Recently, my provider switched from POP to IMAP. For me, the transition worked fine.
Then, some three weeks ago, Thunderbird failed and now I am faced with a problem I
am unable to solve. Here is a brief description of what happened:
Thunderbird suddenly hung, it appears that it was a configuration file that got damaged.
I found that all files in “.Thunderbird/name/default” were intact, so I made a backup,
recreated my account, and was up and running.
However, I need access to my older mails, and now I am trying to establish them as
local folders in TB. I have a directory “.Thunderbird/name/default/Mail”, in that directory
there is a subdirectory “pop.provider.no”, in which all my e-mails can be found. As an
example, there are two files “inbox.msf” and “inbox”, the latter contains my e-mails.
Now my question: How do I get those e-mails into the local folder “inbox_before_crash”?
Note: Those e-mails do not reside on the provider’s server.
> Now my question: How do I get those e-mails into the local folder
> “inbox_before_crash”?
Just copy and rename the “inbox” file under the active “Local Folders”
directory. Do that while thunderbird is not running. You can also copy
the inbox.msf file, it is the index (it lists what emails have been
read). If you don’t copy it, you have to create an empty inbox.msf,
renamed the same as the inbox (just don’t use the name “inbox”).
Thunderbird should pick it up when started.
–
Cheers / Saludos,
Carlos E. R.
(from 12.3 x86_64 “Dartmouth” at Telcontar)
On 2013-10-31 00:46, deano ferrari wrote:
>
> robin_listas;2594538 Wrote:
>> Thunderbird should pick it up when started.
> That approach makes good sense Carlos.
I have been using that method for more than a decade
They are just standard mbox files, they can be copied and opened on
several mail viewers. You can open them in Pine, for instance - it is
only the index files which are not standard.

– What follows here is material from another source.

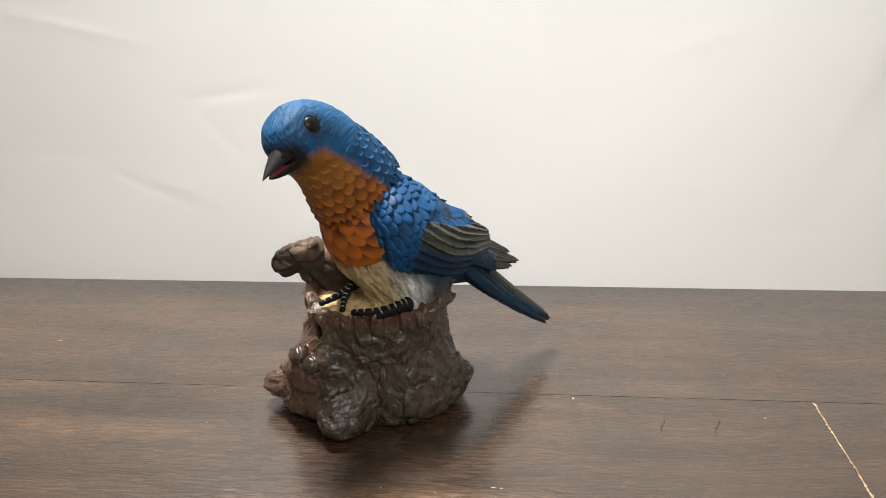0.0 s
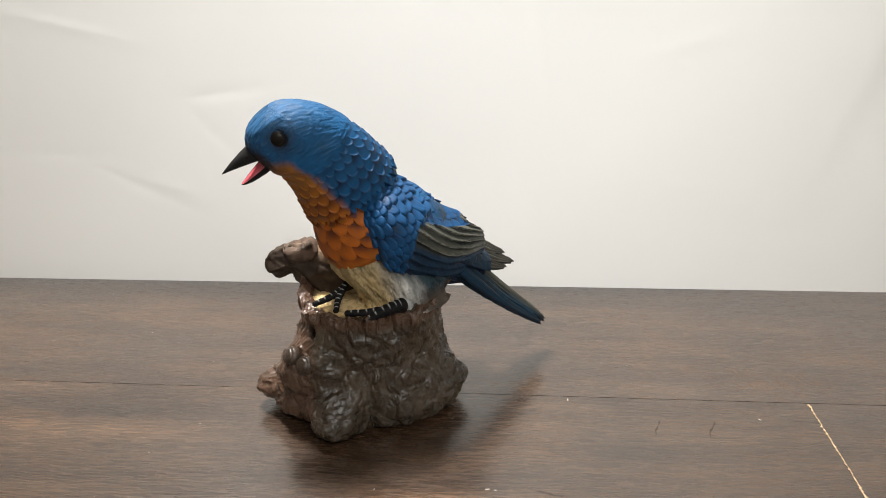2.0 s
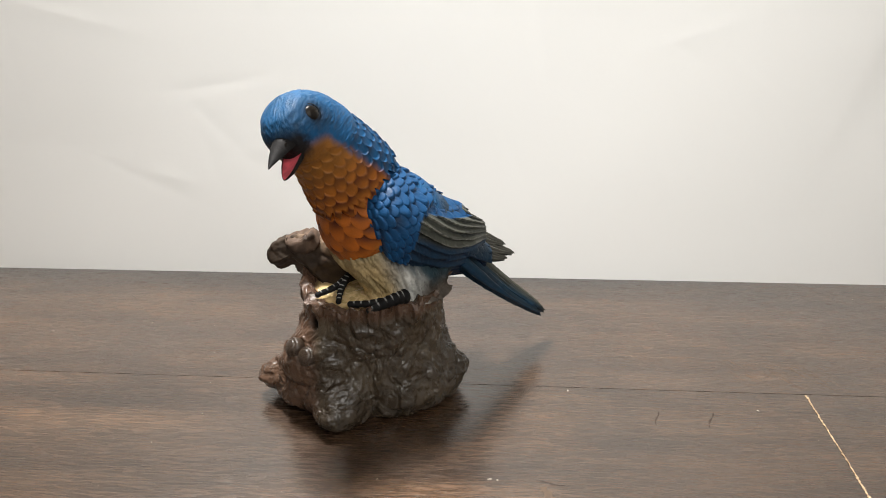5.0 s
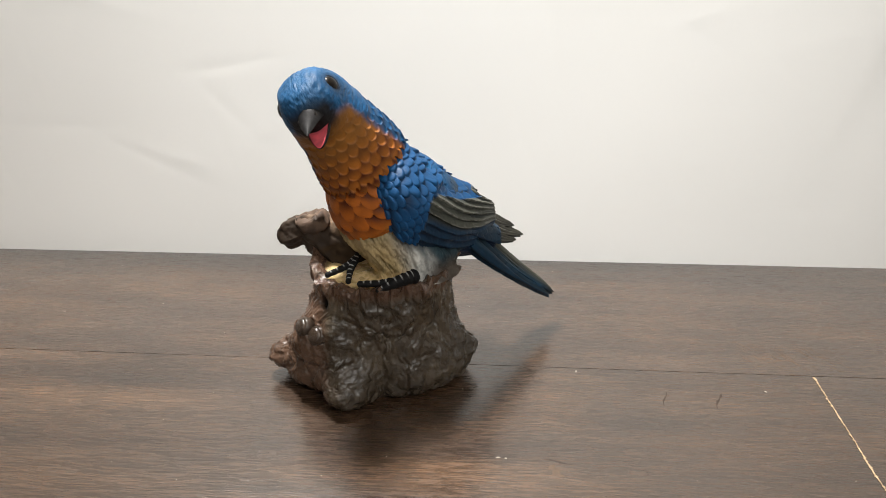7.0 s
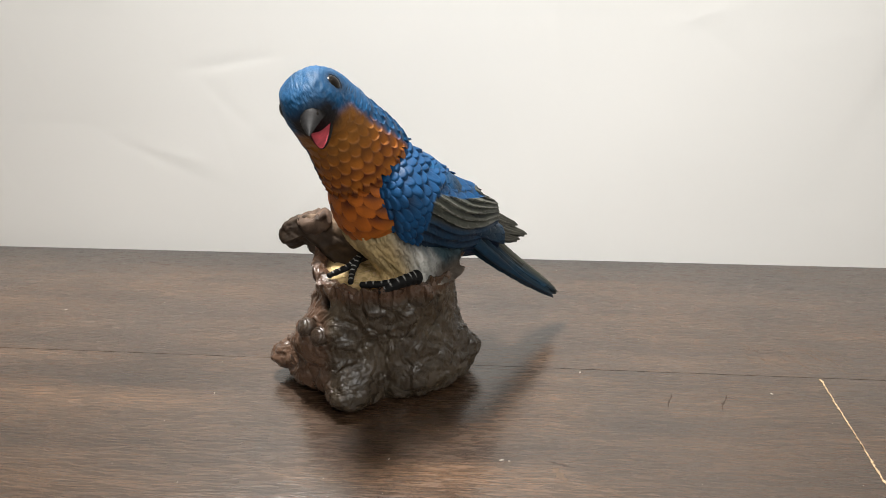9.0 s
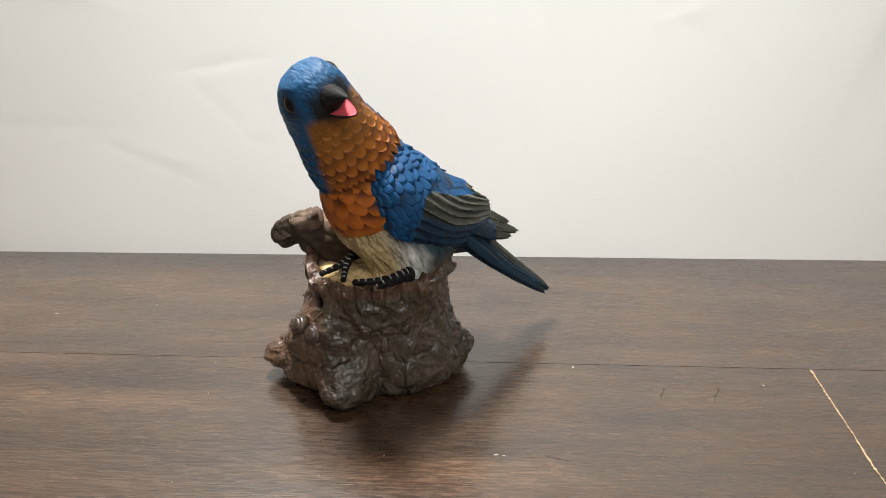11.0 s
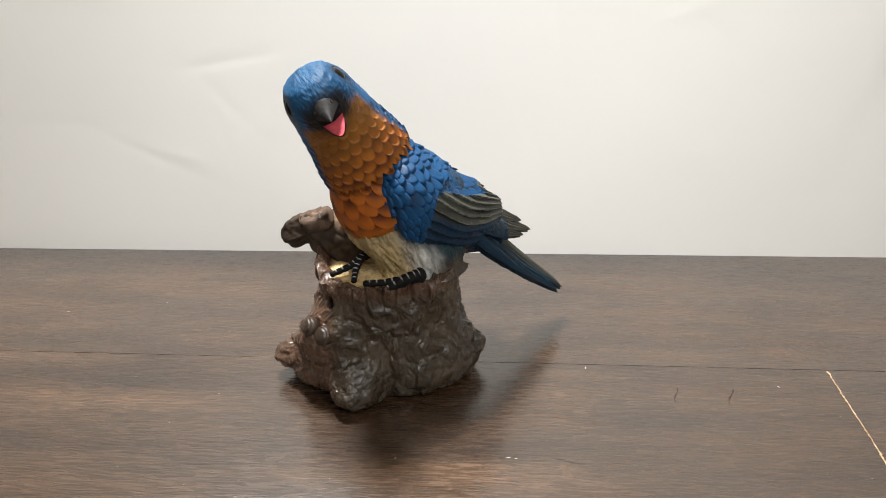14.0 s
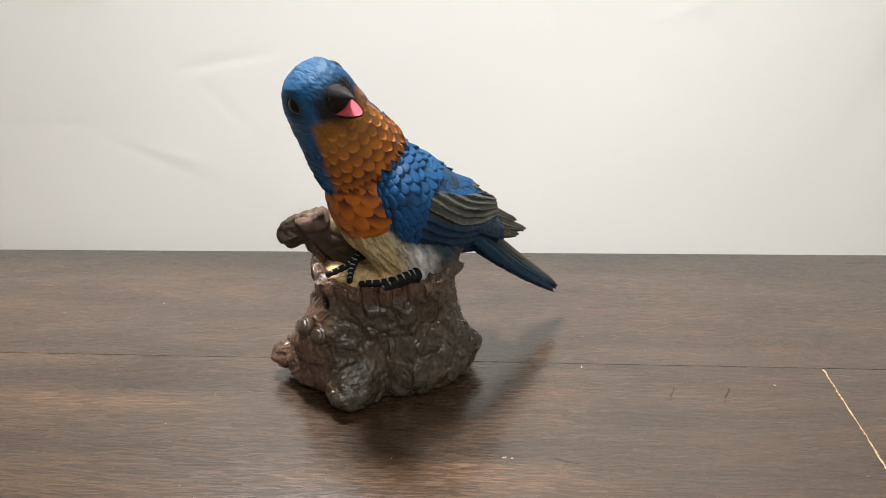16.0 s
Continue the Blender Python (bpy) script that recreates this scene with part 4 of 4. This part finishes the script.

Which means, of course, that the indexing can get lost. At worst, the
indexes get regenerated, but the information they contained is lost. The
emails are correct, but the information such as which posts have been
read, which answered, which marked with tags… that’s lost. Different
programs have different ideas about how to index mail mboxes.
–
Cheers / Saludos,
Carlos E. R.
(from 12.3 x86_64 “Dartmouth” at Telcontar)
If it helps, here is what I believe is the “default” Thunderbird profile directory structure.
I used TB to manage one POP account for a long time, then transitioned to managing both POP and IMAP accounts by adding additional accounts using
Edit-Account Settings-Account Actions-Add Mail Account
My resulting (simplified) directory structure is
~/.thunderbird/profile_*name*
/ImapMail (IMAP accounts)
/imap.googlemail-*name*.com (directory)
/imap.googlemail-*name*.com.msf
/Mail (POPmail accounts)
/mail.comcast-*name*.net (directory)
/(Many other files and directories)
I see no sub-directory “pop.provider.no”; perhaps a transition thing?